Question

A shown in figure there is a spring block system. Block of mass $500$ g is pressed against a horizontal spring fixed at one end to compress the spring through $5.0$ cm. The spring constant is $500$ N/m. When released, the block moves horizontally till it leaves the spring. Calculate the distance where it will hit the ground $4$ m below the spring?

• A. $6m$
• B. $4m$
• C. $8m$
• D. $\sqrt{2}$m

Answer 1

The correct option is D $\sqrt{2}$m

Mass of the block $m=0.5kg$

When block released, the block moves horizontally with speed $v$ till it leaves the spring.

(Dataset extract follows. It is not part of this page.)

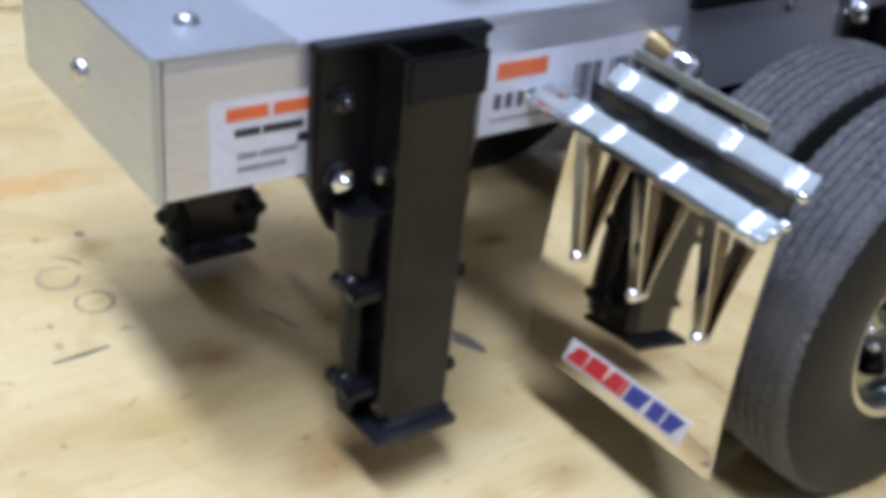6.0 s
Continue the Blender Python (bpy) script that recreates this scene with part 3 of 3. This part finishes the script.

By energy conservation, we get $\frac{1}{2}k{x}^2=\frac{1}{2}m{v}^2$

where $x=0.05m$ is the compression of the spring, $k=500N/m$ is the spring constant.

$\therefore$ We get $v^2=\frac{k{x}^2}{m}\Rightarrow v=\sqrt{\frac{k{x}^2}{m}}$

Time of flight $t=\sqrt{\frac{2H}{g}}$

where $H=4m$

So, horizontal distance traveled from the free end of the spring $R=v\times t$

$\therefore$ $R=\sqrt{\frac{k{x}^2}{m}}\times \sqrt{\frac{2H}{g}}$

Or $R=\sqrt{\frac{500\times (0.05{)}^2}{0.5}}\times \sqrt{\frac{2\times 4}{10}}=\sqrt{2}m$

So, the block will hit the ground at a horizontal distance of $\sqrt{2}m$ from the free end of the spring.